L'onorevole paranoia di negarsi le ferie

Da Letta alla Boldrini, è scattata la psicosi del "rimango a lavorare". È il senso di colpa della Casta

L'onorevole paranoia di negarsi le ferie

Come il caro ombrellone e la salsicciata di Ferragosto: torna anche il rito estivo di ultimissima generazione, l'eroismo del politico che va in ferie senza andare in ferie. Effettivamente è un po' macchinosa, come spiegazione. Ma lo è almeno quanto l'ipocrisia dell'intera faccenda. Sostanzialmente, il fenomeno nasce nell'estate 2012 con il governo Monti: mentre l'Italia cala la saracinesca per il classico periodo d'agosto, i tecnici del governo ci avvertono solennemente che loro no, non caleranno proprio niente, tutti alacri e solerti ai propri posti, perché il momento è grave e non è il caso di perdersi in amenità. È la calda estate sobria del montismo sobrio. Aperitivo a Fregene e di nuovo tutti in sede.
Un anno dopo, si replica. È possibile parlare di prassi consolidata. Nei mesi di avvicinamento i portavoce si premurano di informare la popolazione che l'onorevole non farà ferie faraoniche, in luoghi esotici, su barche lussuose. L'onorevole italiano del giorno d'oggi, al momento di andare in vacanza, si presenta più o meno come un frate trappista, pochi giorni fuoriporta, rigorosamente in famiglia, bici e merenda al sacco, abbasso le Maldive e sempre viva Riccione. Gli spudorati della prima repubblica si preparavano con le lampade solari, questi con il cilicio ai lombi, fustigandosi la schiena. Poi, quando agosto arriva, la teatralità è massima. Letta: qui non chiude nessuno, il governo è vigile e presente, ci siamo dati un sistema di turnazione per non sguarnire la bottega. Al suo fianco, Alfano annuisce tra il sofferto e l'indomito.
Appena più in là di Palazzo Chigi, al momento di chiudere la Camera, anche la presidente Boldrini annuncia con parole molto sentite (la presidente Boldrini dice parole molto sentite anche dalla parrucchiera): andiamo in ferie, ma è come se non ci andassimo. Siamo tutti a portata di mano, basta un fischio e gli indefessi deputati corrono febbrili ai propri posti. Fosse pure la notte di San Lorenzo, si rendesse pure necessario buttarsi a nuoto dal pedalò.
È evidente: la classe politica italiana accusa un insormontabile senso di colpa. In disperata crisi di credibilità, governo e parlamentari reagiscono da disperati: si castigano, si negano i diritti elementari. Persino quello del riposo. E anche se non se lo negano, fingono di negarselo. Vado al mare, ma vicino vicino. Vado in montagna, ma poco poco. Vado, ma vorrei tanto restare. Vado, ma di fatto non vado.
Non c'è molto da aggiungere: è tutta materia da psicanalista. Di uno bravo. Serve un tizio convincente che li rimetta in sesto, che li restituisca ad una serena tranquillità, che liberi loro dal senso di colpa e noi da questa stucchevole ipocrisia. Sia detto una volta per tutte, almeno per evitarci questa noia nelle estati a venire: non è grave, non è un reato, non è nemmeno disdicevole andare in ferie. Comunque un individuo se le organizzi, in cima al K2 o sulla sdraio di casa, le ferie servono a riposare le membra e le menti, a ricucire rapporti familiari, a ricaricare le batterie e a ripresentarsi migliori quando sarà il momento.
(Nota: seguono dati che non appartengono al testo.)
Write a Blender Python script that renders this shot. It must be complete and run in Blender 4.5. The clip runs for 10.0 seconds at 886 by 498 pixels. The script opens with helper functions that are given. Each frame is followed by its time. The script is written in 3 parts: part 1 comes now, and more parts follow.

Gli italiani veri, gli italiani normali, non provano il minimo senso di colpa quando salutano i colleghi e si prendono la vacanza: sanno di avere lavorato undici mesi, di avere dato molto, di essere stanchi, ma sanno soprattutto d'essere a posto con la coscienza. Uscissero da questa paranoia, i nostri politici. Nessuno rinfaccia niente. Forse non s'è capito, ma i motivi di risentimento popolare sono ben altri. Non sono legati a quando riposano, ma a quando lavorano.